With debate heating up over solving the Hunter’s low youth employment rates, it’s possible the answer for improving our future could be found in our history. The current jobless rate among those aged 15 to 19 in the Newcastle district stands at 32.6 per cent, or 6.3 per cent above the NSW average*.

Lack of training is one of the reasons given for the low unemployment rates – if young people do not have some form of training post-school, their employment options are severely limited. To skill the local youth and take aim at the region’s rising youth unemployment rates, we need two crucial elements.

Firstly, we need willing and able young workers keen to take up training options including apprenticeships or traineeships in a range of areas where we know skill shortages exist.

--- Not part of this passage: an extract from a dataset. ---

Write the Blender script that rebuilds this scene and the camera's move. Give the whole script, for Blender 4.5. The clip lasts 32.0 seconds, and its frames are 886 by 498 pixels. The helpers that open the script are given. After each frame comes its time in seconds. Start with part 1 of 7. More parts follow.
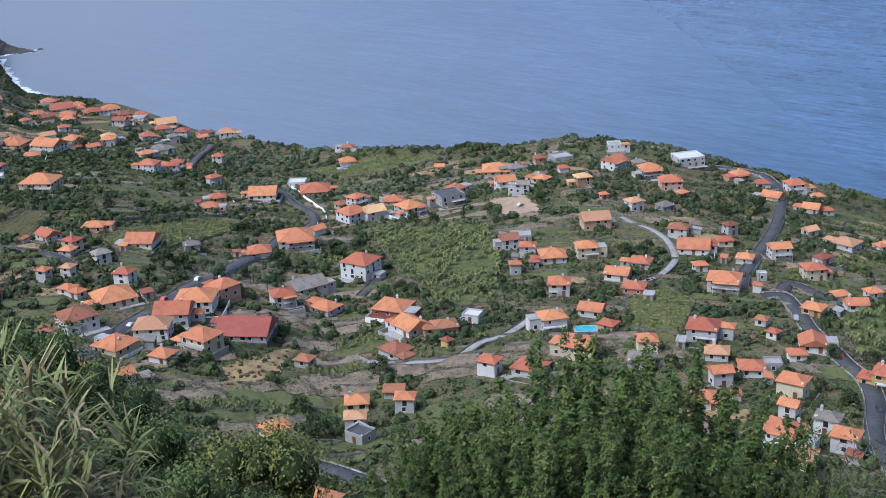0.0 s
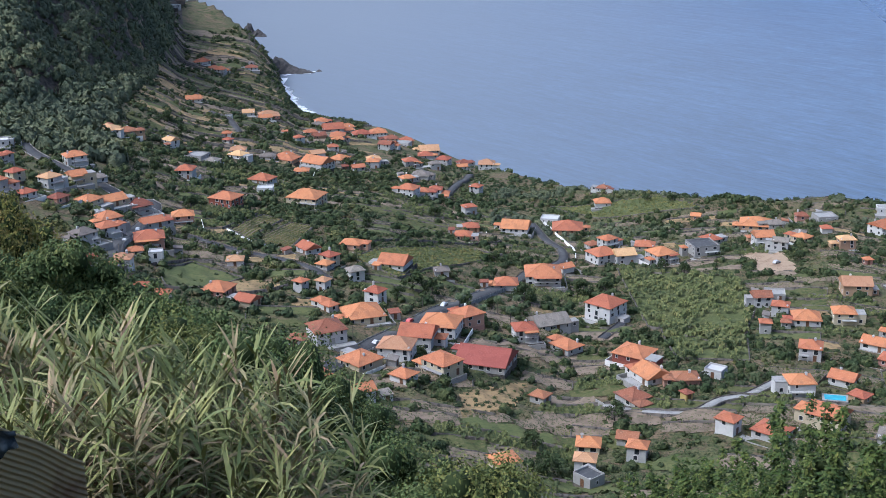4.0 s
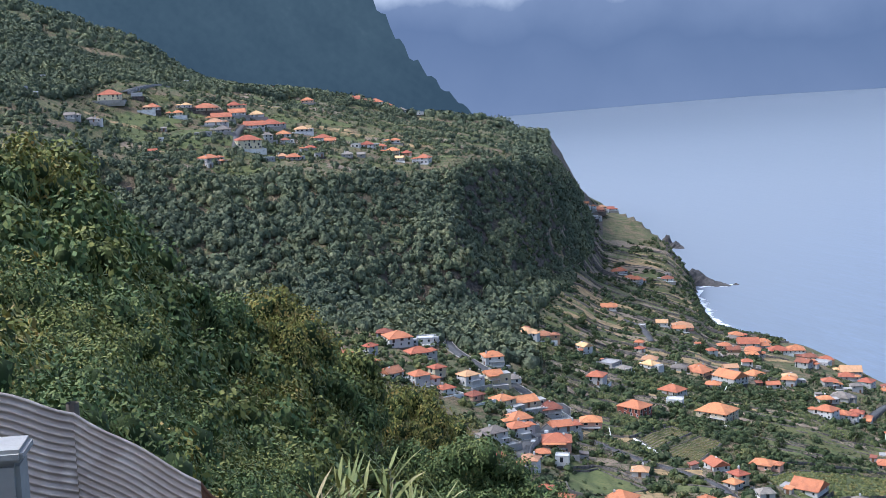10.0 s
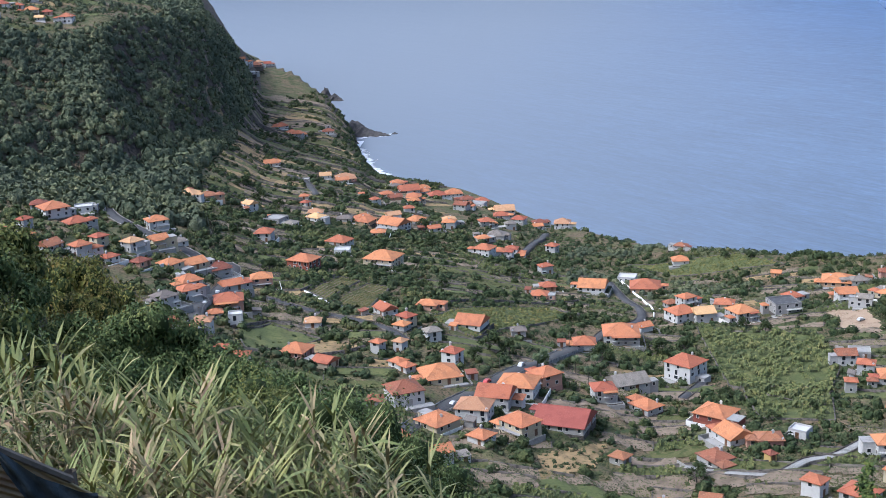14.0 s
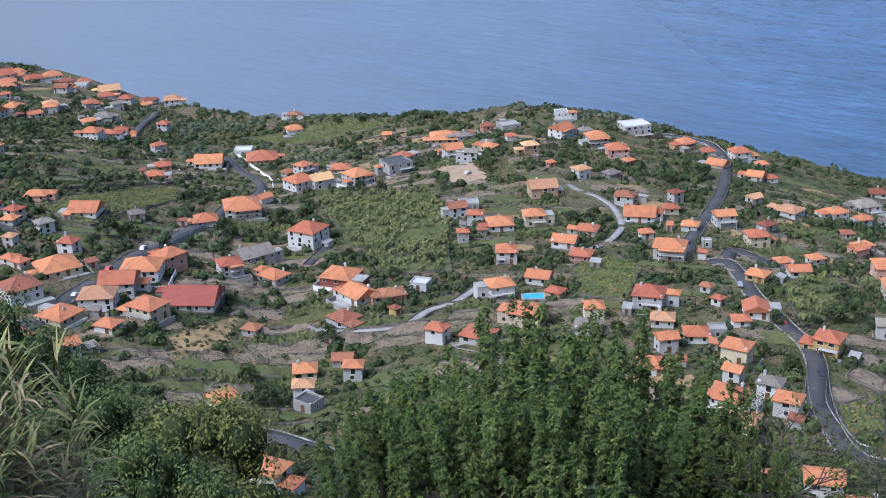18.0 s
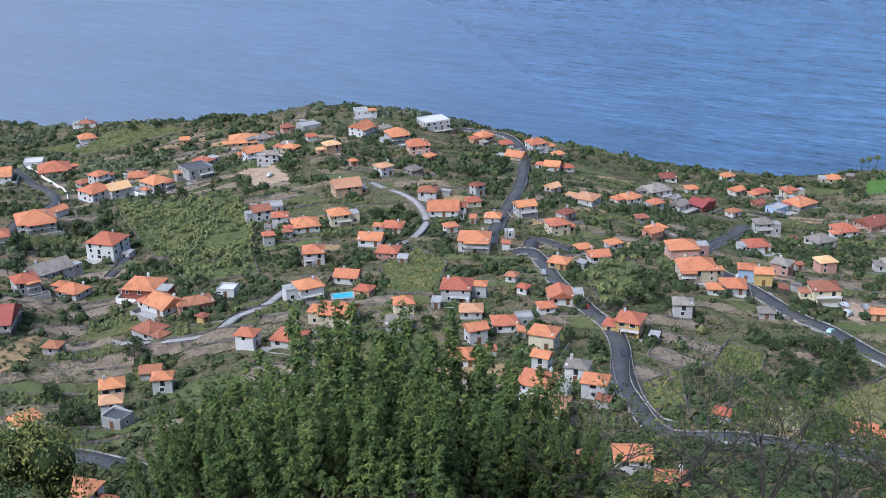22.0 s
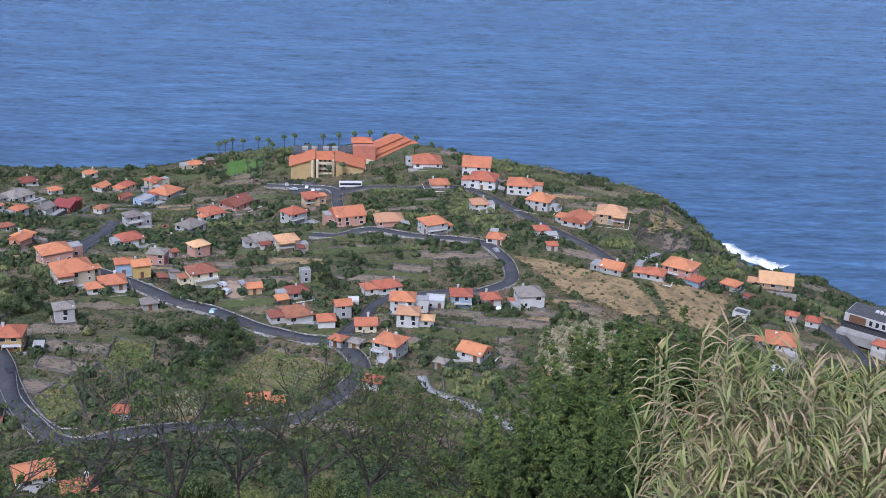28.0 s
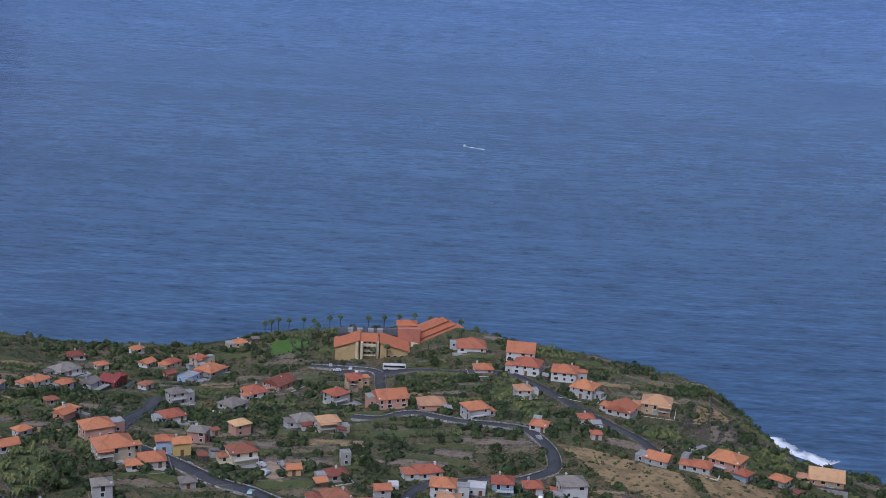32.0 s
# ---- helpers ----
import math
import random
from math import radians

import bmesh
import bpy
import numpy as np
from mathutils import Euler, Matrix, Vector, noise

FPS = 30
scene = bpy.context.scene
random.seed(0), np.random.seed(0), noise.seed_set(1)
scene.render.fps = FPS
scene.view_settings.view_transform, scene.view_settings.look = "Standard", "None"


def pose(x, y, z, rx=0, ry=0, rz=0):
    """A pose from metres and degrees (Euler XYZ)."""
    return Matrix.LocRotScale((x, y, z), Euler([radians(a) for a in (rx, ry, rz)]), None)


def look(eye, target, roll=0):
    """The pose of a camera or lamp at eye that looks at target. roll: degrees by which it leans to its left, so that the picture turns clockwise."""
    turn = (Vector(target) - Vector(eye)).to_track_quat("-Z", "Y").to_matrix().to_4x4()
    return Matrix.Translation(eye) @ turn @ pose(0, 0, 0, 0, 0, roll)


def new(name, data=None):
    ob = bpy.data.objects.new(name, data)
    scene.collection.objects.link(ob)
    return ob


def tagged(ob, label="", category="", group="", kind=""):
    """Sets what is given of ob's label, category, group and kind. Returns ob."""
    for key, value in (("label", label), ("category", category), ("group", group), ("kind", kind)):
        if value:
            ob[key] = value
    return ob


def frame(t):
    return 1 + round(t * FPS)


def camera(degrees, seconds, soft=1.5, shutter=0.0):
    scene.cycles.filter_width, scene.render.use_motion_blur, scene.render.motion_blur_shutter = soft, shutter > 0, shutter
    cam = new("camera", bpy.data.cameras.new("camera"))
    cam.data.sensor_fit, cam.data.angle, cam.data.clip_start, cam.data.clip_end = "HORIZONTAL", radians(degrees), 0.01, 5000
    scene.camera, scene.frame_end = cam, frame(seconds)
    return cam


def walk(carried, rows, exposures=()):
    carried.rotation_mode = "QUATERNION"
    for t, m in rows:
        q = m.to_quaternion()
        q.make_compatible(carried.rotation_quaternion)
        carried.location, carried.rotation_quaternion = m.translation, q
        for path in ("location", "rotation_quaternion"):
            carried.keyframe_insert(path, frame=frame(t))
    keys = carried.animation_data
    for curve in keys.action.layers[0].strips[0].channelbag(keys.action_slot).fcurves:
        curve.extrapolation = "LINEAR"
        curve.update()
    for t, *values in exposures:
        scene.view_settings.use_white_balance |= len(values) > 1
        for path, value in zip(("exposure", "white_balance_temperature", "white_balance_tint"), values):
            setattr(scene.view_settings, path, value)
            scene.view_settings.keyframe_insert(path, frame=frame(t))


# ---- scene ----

This is an element we have in abundance. In recent years when advertising highly-sought after jobs, it has not been unusual for HVTC to receive more than 1000 applications for a single job. Each time, that’s 999 young Hunter locals who miss out and must continue on their search.

Secondly, creating the demand and opportunity for training our youth means increasing business and industry confidence and capacity to provide training and employment opportunities. The fact we have such high youth unemployment in a country with well-documented skills shortages, is what seems to have everyone scratching their collective head.

The slowdown in economic conditions with resultant job shedding, particularly in the Hunter, has certainly played a key part.

Missing from the budget are incentives aimed at encouraging business and industry to take on apprentices and trainees. Part of the answer is to ensure Government support is directed to training that links straight to employment outcomes. This requires skills training to be tailored to meet business and industry’s changing employment needs for now and the future.

Another part of the solution to improving demand could be as simple as looking back 30 years, to when and why Australia’s Group Training model was first developed.

Group Training was established in the early 1980s by industry leaders in partnership with unions and government to address concerns about emerging skill shortages and the then high youth unemployment rates. Sound familiar?

Group Training Organisations (GTOs), such as HVTC, recruit and employ apprentices and then place them with one or more host employers for the duration of their skills training, easing the employment burden on individual businesses and preparing the way for real employment outcomes.

With Australia, and the Hunter in particular, facing a similar scenario today why can’t Group Training once again be an integral part of the solution?

Australia’s Group Training network encompasses around 150 group training organisations that provide young people with direct links to employment and skills training. These organisations are largely not-for-profit based and collectively, employ around 35,000 apprentices and trainees and have connections with more than 100,000 businesses.

The budget message is that we all have to make sacrifices, but skills training and supporting employers to take on trainees and apprentices, needs to be a national economic priority as it plays a fundamental role in ensuring we have a skilled workforce for the future, and that our young people are part of it.

The move to cut important apprenticeship support programs is combined with a raft of decisions that will directly affect young people, including the ‘earning or learning’ policy for those under the age of 30.

A small win at least for apprentices is the government’s plans to introduce the Trade Support Loans program allowing apprentices to access loans to pay for tools and training costs. Those apprentices lucky to have employment will get a 20 per cent discount off their loan if they complete their qualification.

We are already faced with a growing youth unemployment issue and a wide range of national skills shortages. We fear that the decisions made in the Federal Budget may further fuel the fire.

* Labour force figures from the federal Department of Employment.